Doyo chose to write about this grim but historic moment in her life with LJM in her column instead of saying it in her eulogy. She shared the lighter side of Magsanoc as the ever-protective mother.

Doyo said LJM once sent a message to her intended for somebody else. It was a text message apparently implying that LJM had been checking up on her youngest son Martin, now a doctor.

“A year or so ago, I received a message from her which was not meant for me. It said: ‘Hi, were you able to see the girlfriend of Martin? What was she like?’” Doyo said, rousing laughter from the audience.

“I sent back her message and said, ‘Letty, is this message for me? It seems like it was not.’ And she texted back, ‘Haha, you caught me spying on my son!’” she added.
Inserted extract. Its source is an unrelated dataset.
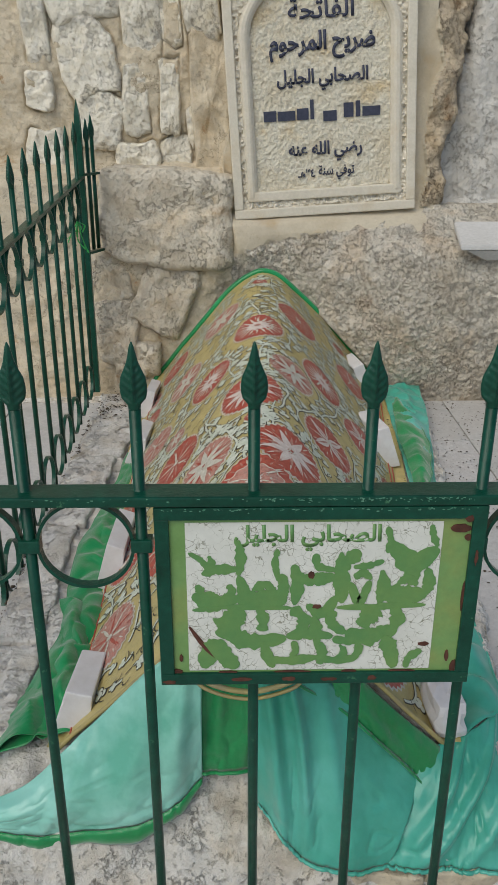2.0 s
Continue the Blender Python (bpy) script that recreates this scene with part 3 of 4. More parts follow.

The incident caught a similar chord on Inquirer Lifestyle Editor Thelma Sioson-San Juan, who in her eulogy jokingly said that LJM was an “investigative mom.”

San Juan in her eulogy recounted that LJM, who usually was not fond of having pictures of her taken, asked her to snap her photos during the Apec dinner in November attended by economic leaders US President Barack Obama, Canada Prime Minister Justin Trudeau, to name a few.

Magsanoc broke protocol and approached Obama for a conversation. Obama supposedly told LJM that President Benigno Aquino III had mentioned her to him.

San Juan said LJM would later have pictures in the garden, with her red wine in hand, even with the customized tables and chairs she liked. She even asked San Juan to have an autograph with Mexican President Enrique Nieto, dubbed by netizens as an APEC hottie.

San Juan was able to take a picture of LJM photobombing the heart throb Nieto. “She’s there behind Nieto. She wanted to get an autograph of Nieto. I told her, ‘Huwag na, nakakahiya na masyado.’”

Using a projector, San Juan flashed a few of LJM’s digitally-scanned pictures during the Apec — a timeless memory immortalized in still images. Free from the pitfall of decay, the digital memory transcended time. Looking through LJM’s poses, San Juan pondered how much life she still had even after her passing.

“Thank you, Letty. You’re still so alive.”